The system of claim 1, wherein the detection tube (22) is configured to be reusable through multiple cycles of physical condition changes.
The system of claim 1 or 2, wherein the sensing fluid (23) exhibits a rapid increase in the rate of change of pressure as a function of temperature above the temperature threshold, such that the sensing device is movable to open if only a portion of the sensing fluid is above the temperature threshold.
The system of any preceding claim, wherein the sensing fluid (23) can repeatedly transition between the first physical condition and the second physical condition within the detection tube (22).

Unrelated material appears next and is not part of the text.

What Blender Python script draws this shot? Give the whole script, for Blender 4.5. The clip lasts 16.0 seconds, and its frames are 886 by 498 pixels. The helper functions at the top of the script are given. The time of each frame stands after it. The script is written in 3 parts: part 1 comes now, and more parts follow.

The system of any preceding claim, wherein the pin (30) is movable to close the release valve actuation assembly (20) in response to a transition from the second physical condition to the first physical condition.
The system of any preceding claim, further comprising:
a container (12) of fire suppressant (13); and

a suppressant distribution channel (14) arranged to receive the fire suppressant from the container through the sensing device.
The system of any preceding claim, wherein in the first physical condition the sensing fluid has a first rate of change of pressure with respect to temperature, and in the second physical condition the sensing fluid (23) has a second rate of change of pressure with respect to temperature that is greater than the first rate of change of pressure.
The system of any preceding claim, wherein the temperature threshold corresponds to a critical temperature of either the sensing fluid (23) or a component of the sensing fluid.
The system of any preceding claim, and wherein in the first physical condition a gas is dissolved in the sensing fluid, and in the second physical condition the gas is driven out of the sensing fluid.
The system of any preceding claim, wherein the detection tube (22) comprises at least one of stainless steel, copper, brass, or aluminum.